Isabel is survived by her husband of 67 years, Ford S. Worthy Jr., and their four children: Ford Stedman Worthy and wife Allison, Isabel Blount Worthy Mattox and husband Steve, Marion Carter Worthy and husband Tom Hester, and Marjorie Hoyt Worthy and husband Malcolm Lewis; her nine grandchildren, Alexander Stedman Worthy and wife Nealy, Sophie Spencer Worthy, Isabel Spencer Mattox, William Blount Mattox, Henry Thomas Hester and wife Caitlin O’Neil, Ford Worthy Hester, Emilie Walton Lewis, Hoyt Worthy Lewis, and Clay Carter Lewis; her two step-grandchildren, Ashley Mattox Wood and husband David and their son Thomas and David’s children Ira and Evan, and James Mattox and wife Reston and their children, Powell, Emma, Turner and Miller. She is also survived by her sister Peggy Carter Fowle; her niece Margaret Fowle and partner Scott Boulette; her nephew David Fowle, Jr. and wife Liz and their daughters Catherine Fowle O’Day and husband Tom, and Caroline Fowle; and her nephews Jennings Bryan Freeman and Ford Worthy Freeman.
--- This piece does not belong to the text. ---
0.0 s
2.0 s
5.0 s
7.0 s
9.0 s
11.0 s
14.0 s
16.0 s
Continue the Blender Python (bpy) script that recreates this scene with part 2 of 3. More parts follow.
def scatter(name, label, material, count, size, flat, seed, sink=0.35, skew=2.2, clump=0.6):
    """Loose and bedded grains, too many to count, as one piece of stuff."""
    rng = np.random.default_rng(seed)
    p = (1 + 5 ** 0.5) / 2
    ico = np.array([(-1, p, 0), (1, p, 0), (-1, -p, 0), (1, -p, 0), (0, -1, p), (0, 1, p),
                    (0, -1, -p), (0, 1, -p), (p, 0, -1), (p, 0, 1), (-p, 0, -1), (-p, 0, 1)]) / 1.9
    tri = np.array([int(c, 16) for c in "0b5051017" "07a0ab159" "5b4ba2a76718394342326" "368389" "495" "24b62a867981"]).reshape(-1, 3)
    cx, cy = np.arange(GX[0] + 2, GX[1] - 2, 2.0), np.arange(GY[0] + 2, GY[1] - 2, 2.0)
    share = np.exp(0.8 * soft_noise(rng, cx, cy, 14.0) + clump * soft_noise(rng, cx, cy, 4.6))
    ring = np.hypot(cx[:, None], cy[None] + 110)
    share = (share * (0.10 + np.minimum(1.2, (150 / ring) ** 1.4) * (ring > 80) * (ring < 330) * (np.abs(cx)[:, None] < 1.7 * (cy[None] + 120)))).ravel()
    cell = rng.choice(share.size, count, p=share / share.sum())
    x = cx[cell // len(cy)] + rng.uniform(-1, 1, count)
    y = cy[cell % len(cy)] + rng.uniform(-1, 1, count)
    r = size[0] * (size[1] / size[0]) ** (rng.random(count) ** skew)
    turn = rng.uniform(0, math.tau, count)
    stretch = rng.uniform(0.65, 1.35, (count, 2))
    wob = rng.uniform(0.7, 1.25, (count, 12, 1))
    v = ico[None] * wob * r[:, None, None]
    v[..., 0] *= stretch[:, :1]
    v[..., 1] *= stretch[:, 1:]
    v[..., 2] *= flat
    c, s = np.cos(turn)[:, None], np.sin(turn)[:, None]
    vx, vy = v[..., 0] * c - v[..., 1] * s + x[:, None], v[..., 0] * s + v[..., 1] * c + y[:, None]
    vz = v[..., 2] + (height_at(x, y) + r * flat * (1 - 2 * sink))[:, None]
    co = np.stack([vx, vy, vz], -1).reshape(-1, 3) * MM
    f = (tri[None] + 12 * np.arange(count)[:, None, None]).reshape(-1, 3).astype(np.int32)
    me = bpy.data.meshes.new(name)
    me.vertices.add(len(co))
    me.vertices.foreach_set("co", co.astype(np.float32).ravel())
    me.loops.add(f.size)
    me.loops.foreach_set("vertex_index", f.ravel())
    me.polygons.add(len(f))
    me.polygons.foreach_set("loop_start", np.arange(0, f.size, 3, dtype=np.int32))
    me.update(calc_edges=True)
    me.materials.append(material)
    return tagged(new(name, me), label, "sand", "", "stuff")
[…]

She was predeceased by her parents, her brother-in-law David Fowle, her sister-in-law Marion Worthy, and her nephew Paul Freeman.

The Worthy family is grateful for the support provided by Transitions LifeCare, and for the devoted care given by Martha Davis and her team, with special thanks to Mia Smith and Kathy Bryant for their compassionate assistance over the past year.
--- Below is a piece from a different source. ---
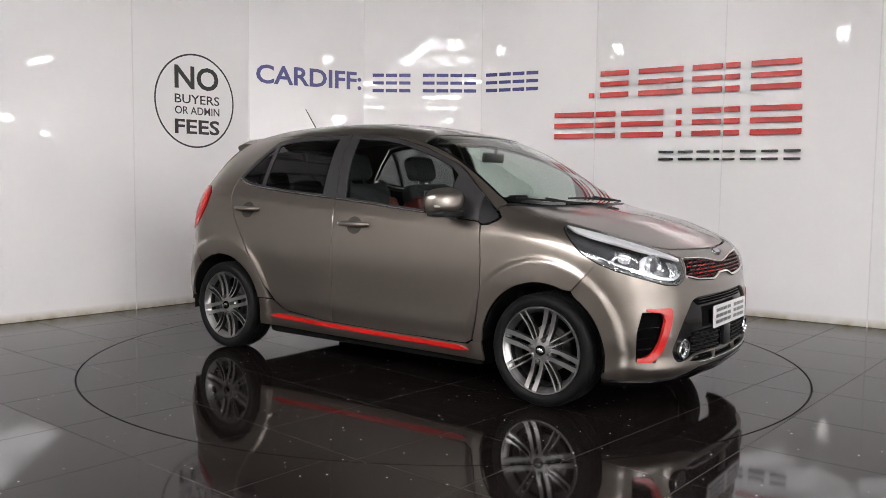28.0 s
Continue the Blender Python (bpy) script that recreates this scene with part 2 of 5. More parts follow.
def dense(loop, step):
    out = []
    for a, b in zip(loop, loop[1:] + loop[:1]):
        a, b = np.array(a, float), np.array(b, float)
        k = max(1, int(math.ceil(np.linalg.norm(b - a) / step)))
        out += [tuple(a + (b - a) * i / k) for i in range(k)]
    return out


def inside(px, py, loop):
    hit = np.zeros(len(px), bool)
    for (ax, ay), (bx, by) in zip(loop, loop[1:] + loop[:1]):
        if ay != by:
            hit ^= ((ay > py) != (by > py)) & (px < (bx - ax) * (py - ay) / (by - ay) + ax)
    return hit


# ---- car body form ----
def curve(xs, ys, sigma):
    """A smooth curve through a few stations, as a function."""
    g = np.linspace(min(xs) - 0.4, max(xs) + 0.4, 1600)
    order = np.argsort(xs)
    sx, sy = np.array(xs, float)[order], np.array(ys, float)[order]
    v = np.interp(g, sx, sy)
    lo, hi = g < sx[0], g > sx[-1]
    v[lo] = sy[0] + (g[lo] - sx[0]) * (sy[1] - sy[0]) / (sx[1] - sx[0])
    v[hi] = sy[-1] + (g[hi] - sx[-1]) * (sy[-1] - sy[-2]) / (sx[-1] - sx[-2])
    step = g[1] - g[0]
    k = np.exp(-0.5 * (np.arange(-200, 201) * step / sigma) ** 2)
    v = np.convolve(np.pad(v, 200, mode="reflect", reflect_type="odd"), k / k.sum(), mode="valid")
    return lambda q: np.interp(q, g, v)


WIDTH = curve([0.15, 0.21, 0.27, 0.31, 0.345, 0.39, 0.46, 0.56, 0.64, 0.70, 0.76, 0.82, 0.89, 0.935, 1.0, 1.05, 1.1, 1.15, 1.2, 1.25, 1.3, 1.35, 1.38, 1.46],
              [0.73, 0.757, 0.764, 0.767, 0.7765, 0.7800, 0.7820, 0.7892, 0.7935, 0.7925, 0.7885, 0.7815, 0.7705, 0.7575, 0.736, 0.7205, 0.704, 0.6865, 0.667, 0.6445, 0.619, 0.589, 0.569, 0.508], 0.023)
TOP = curve([2.0, 1.85, 1.75, 1.6, 1.45, 1.3, 1.12, 1.0, 0.917, 0.825, 0.66, 0.494, 0.328, 0.163, 0.0, -0.17, -0.33, -0.5, -0.66, -0.83, -1.0, -1.16, -1.33, -1.6],
            [0.65, 0.742, 0.79, 0.856, 0.91, 0.951, 0.986, 1.02, 1.068, 1.134, 1.242, 1.326, 1.384, 1.419, 1.44, 1.456, 1.461, 1.459, 1.455, 1.448, 1.433, 1.408, 1.378, 1.31], 0.03)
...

A memorial service was held at St. Michael’s Episcopal Church on Friday, October 8, 2021, after which the family welcomed guests at a reception at the home of Carter Worthy and Tom Hester in Raleigh. A private burial at Oakwood Cemetery in Raleigh preceded the memorial service.

In lieu of flowers, memorial gifts may be made to Saint Mary’s School, 900 Hillsborough Street, Raleigh, NC 27603.

Services were handled by Brown-Wynne, Saint Mary’s St., Raleigh.